• _Available data_:
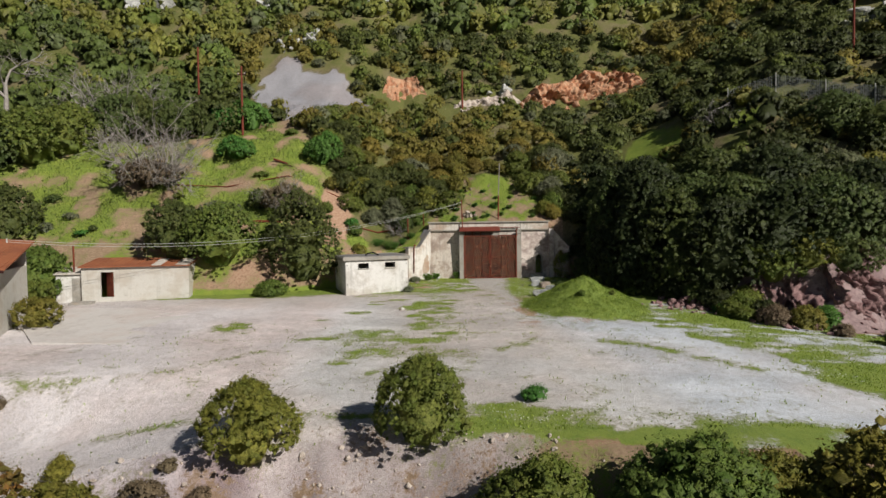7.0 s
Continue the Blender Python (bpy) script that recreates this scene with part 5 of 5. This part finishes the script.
def rock_wall(name, label, line, height, lean, bulge, material, seed, cols=90, rows=22, sink=0.6):
    """A rugged rock face that stands along a plan line, leans back and breaks into ledges and ribs."""
    pts = [Vector((*p, 0)) for p in line]
    seg = [0.0]
    for a, b in zip(pts, pts[1:]):
        seg.append(seg[-1] + (b - a).length)
    V = np.empty((rows, cols, 3))
    for j in range(cols):
        s = seg[-1] * j / (cols - 1)
        x, y = np.interp(s, seg, [p.x for p in pts]), np.interp(s, seg, [p.y for p in pts])
        x2, y2 = np.interp(min(s + 1, seg[-1]), seg, [p.x for p in pts]), np.interp(min(s + 1, seg[-1]), seg, [p.y for p in pts])
        x1, y1 = np.interp(max(s - 1, 0), seg, [p.x for p in pts]), np.interp(max(s - 1, 0), seg, [p.y for p in pts])
        d = Vector((x2 - x1, y2 - y1, 0)).normalized()
        into = Vector((-d.y, d.x, 0))
        g = float(ground_z(x, y)) - sink
        end = min(1.0, 4.0 * min(j, cols - 1 - j) / cols + 0.12)
        h = height(s / seg[-1]) * end + sink
        for i in range(rows):
            k = i / (rows - 1)
            z = k * h
            w1, w2 = float(fbm(s * 0.3 + seed, z * 0.3, 3)), float(fbm(s * 0.9 + seed, z * 0.7 + 9, 4))
            fine = float(fbm(s * 2.9 + seed, z * 2.9, 4)) - 0.5
            ribs = (0.30 * s + 2.2 * w1) % 1.0
            ledges = (0.55 * z + 0.35 * s + 2.4 * w2) % 1.0
            block = facet(s + 2 * w2, 0.8 * z + 0.35 * s, seed, 1.5) + 0.5 * facet(s, z + 0.2 * s, seed + 5, 0.5)
            off = lean * k * h + 0.25 * k * k * h - bulge * ((0.6 * ribs + 0.35 * ledges - 0.45) * min(1, 3 * (1 - k) + 0.2) + 1.1 * block) - 0.35 * bulge * fine
            p = Vector((x, y, g + z + 0.4 * fine)) + into * off
            V[i, j] = p
    ob = thing(name, label, "cliff")
    cuts = list(range(0, cols - 8, max(12, cols // 9))) + [cols - 1]
    for a, b in zip(cuts, cuts[1:]):
        k = np.arange(rows * (b - a + 1)).reshape(rows, b - a + 1)
        F = np.stack([k[:-1, :-1], k[:-1, 1:], k[1:, 1:], k[1:, :-1]], -1).reshape(-1, 4)
        c = new("rock_buttress", mesh_np("rock_buttress", V[:, a : b + 1].reshape(-1, 3), F, [material]))
        c.parent = ob
    return ob


cliff = rock_wall("cut_rock_face", "pale cut rock face in the hillside", [(-4.0, 27.0), (2, 27.1), (7.5, 27.4)], lambda q: 0.8 + 2.0 * q * q + 0.5 * abs(math.sin(9 * q)), 0.35, 0.7, M_cut_pale, 3, 60, 14)
cliff = rock_wall("cut_rock_face", "orange cut rock face in the hillside", [(6.2, 27.2), (9, 27.6), (14, 28.6), (20, 30.2), (25.5, 30.2)], lambda q: 3.7 + 0.8 * q + 0.4 * math.sin(14 * q), 0.2, 1.25, M_orange, 8, 120, 18)
cliff = rock_wall("cut_rock_face", "small orange cut in the hillside", [(-13.2, 30.4), (-10, 31.2), (-6.6, 31.6)], lambda q: 4.4 - 0.8 * q, 0.4, 0.7, M_orange, 13, 46, 16)
face = rock_wall("shale_face", "rugged purple shale face at the foot of the slope", [(13.6, -10.6), (17.2, -14.2), (21.8, -17.8), (28.6, -16.6), (31.4, -19.6), (33.6, -23.4), (36.4, -26.0), (41.0, -27.4)], lambda q: 2.0 + 6.6 * max(0, min(1, 2.0 * (q - 0.12))) + 0.8 * math.sin(13 * q), 0.5, 1.2, M_purple, 21, 420, 44)
path = [Vector((*p, 0)) for p in FOOT[3:11]]
for k in range(230):
    q = r.random() * (len(path) - 1)
    i = int(q)
    p = path[i].lerp(path[i + 1], q - i)
    d = path[i + 1] - path[i]
    side = Vector((-d.y, d.x, 0)).normalized()
    if foot_distance(np.array([p.x + side.x]), np.array([p.y + side.y]))[0] < 0:
        side = -side
    w = -2.2 + 3.6 * r.random()
    x, y = p.x + side.x * w, p.y + side.y * w
    s = 0.12 + 0.45 * r.random() ** 2
    rock_piece(face, M_purple, x, y, float(ground_z(x, y)) + 0.1 * s, (s, s * (0.6 + 0.5 * r.random()), s * (0.7 + 0.6 * r.random())), r)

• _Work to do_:
Reproduce the whole listing exactly, but not the images in it.

• _Output for this task_:
7.0 s
Continue the Blender Python (bpy) script that recreates this scene with part 5 of 5. This part finishes the script.
def rock_wall(name, label, line, height, lean, bulge, material, seed, cols=90, rows=22, sink=0.6):
    """A rugged rock face that stands along a plan line, leans back and breaks into ledges and ribs."""
    pts = [Vector((*p, 0)) for p in line]
    seg = [0.0]
    for a, b in zip(pts, pts[1:]):
        seg.append(seg[-1] + (b - a).length)
    V = np.empty((rows, cols, 3))
    for j in range(cols):
        s = seg[-1] * j / (cols - 1)
        x, y = np.interp(s, seg, [p.x for p in pts]), np.interp(s, seg, [p.y for p in pts])
        x2, y2 = np.interp(min(s + 1, seg[-1]), seg, [p.x for p in pts]), np.interp(min(s + 1, seg[-1]), seg, [p.y for p in pts])
        x1, y1 = np.interp(max(s - 1, 0), seg, [p.x for p in pts]), np.interp(max(s - 1, 0), seg, [p.y for p in pts])
        d = Vector((x2 - x1, y2 - y1, 0)).normalized()
        into = Vector((-d.y, d.x, 0))
        g = float(ground_z(x, y)) - sink
        end = min(1.0, 4.0 * min(j, cols - 1 - j) / cols + 0.12)
        h = height(s / seg[-1]) * end + sink
        for i in range(rows):
            k = i / (rows - 1)
            z = k * h
            w1, w2 = float(fbm(s * 0.3 + seed, z * 0.3, 3)), float(fbm(s * 0.9 + seed, z * 0.7 + 9, 4))
            fine = float(fbm(s * 2.9 + seed, z * 2.9, 4)) - 0.5
            ribs = (0.30 * s + 2.2 * w1) % 1.0
            ledges = (0.55 * z + 0.35 * s + 2.4 * w2) % 1.0
            block = facet(s + 2 * w2, 0.8 * z + 0.35 * s, seed, 1.5) + 0.5 * facet(s, z + 0.2 * s, seed + 5, 0.5)
            off = lean * k * h + 0.25 * k * k * h - bulge * ((0.6 * ribs + 0.35 * ledges - 0.45) * min(1, 3 * (1 - k) + 0.2) + 1.1 * block) - 0.35 * bulge * fine
            p = Vector((x, y, g + z + 0.4 * fine)) + into * off
            V[i, j] = p
    ob = thing(name, label, "cliff")
    cuts = list(range(0, cols - 8, max(12, cols // 9))) + [cols - 1]
    for a, b in zip(cuts, cuts[1:]):
        k = np.arange(rows * (b - a + 1)).reshape(rows, b - a + 1)
        F = np.stack([k[:-1, :-1], k[:-1, 1:], k[1:, 1:], k[1:, :-1]], -1).reshape(-1, 4)
        c = new("rock_buttress", mesh_np("rock_buttress", V[:, a : b + 1].reshape(-1, 3), F, [material]))
        c.parent = ob
    return ob


cliff = rock_wall("cut_rock_face", "pale cut rock face in the hillside", [(-4.0, 27.0), (2, 27.1), (7.5, 27.4)], lambda q: 0.8 + 2.0 * q * q + 0.5 * abs(math.sin(9 * q)), 0.35, 0.7, M_cut_pale, 3, 60, 14)
cliff = rock_wall("cut_rock_face", "orange cut rock face in the hillside", [(6.2, 27.2), (9, 27.6), (14, 28.6), (20, 30.2), (25.5, 30.2)], lambda q: 3.7 + 0.8 * q + 0.4 * math.sin(14 * q), 0.2, 1.25, M_orange, 8, 120, 18)
cliff = rock_wall("cut_rock_face", "small orange cut in the hillside", [(-13.2, 30.4), (-10, 31.2), (-6.6, 31.6)], lambda q: 4.4 - 0.8 * q, 0.4, 0.7, M_orange, 13, 46, 16)
face = rock_wall("shale_face", "rugged purple shale face at the foot of the slope", [(13.6, -10.6), (17.2, -14.2), (21.8, -17.8), (28.6, -16.6), (31.4, -19.6), (33.6, -23.4), (36.4, -26.0), (41.0, -27.4)], lambda q: 2.0 + 6.6 * max(0, min(1, 2.0 * (q - 0.12))) + 0.8 * math.sin(13 * q), 0.5, 1.2, M_purple, 21, 420, 44)
path = [Vector((*p, 0)) for p in FOOT[3:11]]
for k in range(230):
    q = r.random() * (len(path) - 1)
    i = int(q)
    p = path[i].lerp(path[i + 1], q - i)
    d = path[i + 1] - path[i]
    side = Vector((-d.y, d.x, 0)).normalized()
    if foot_distance(np.array([p.x + side.x]), np.array([p.y + side.y]))[0] < 0:
        side = -side
    w = -2.2 + 3.6 * r.random()
    x, y = p.x + side.x * w, p.y + side.y * w
    s = 0.12 + 0.45 * r.random() ** 2
    rock_piece(face, M_purple, x, y, float(ground_z(x, y)) + 0.1 * s, (s, s * (0.6 + 0.5 * r.random()), s * (0.7 + 0.6 * r.random())), r)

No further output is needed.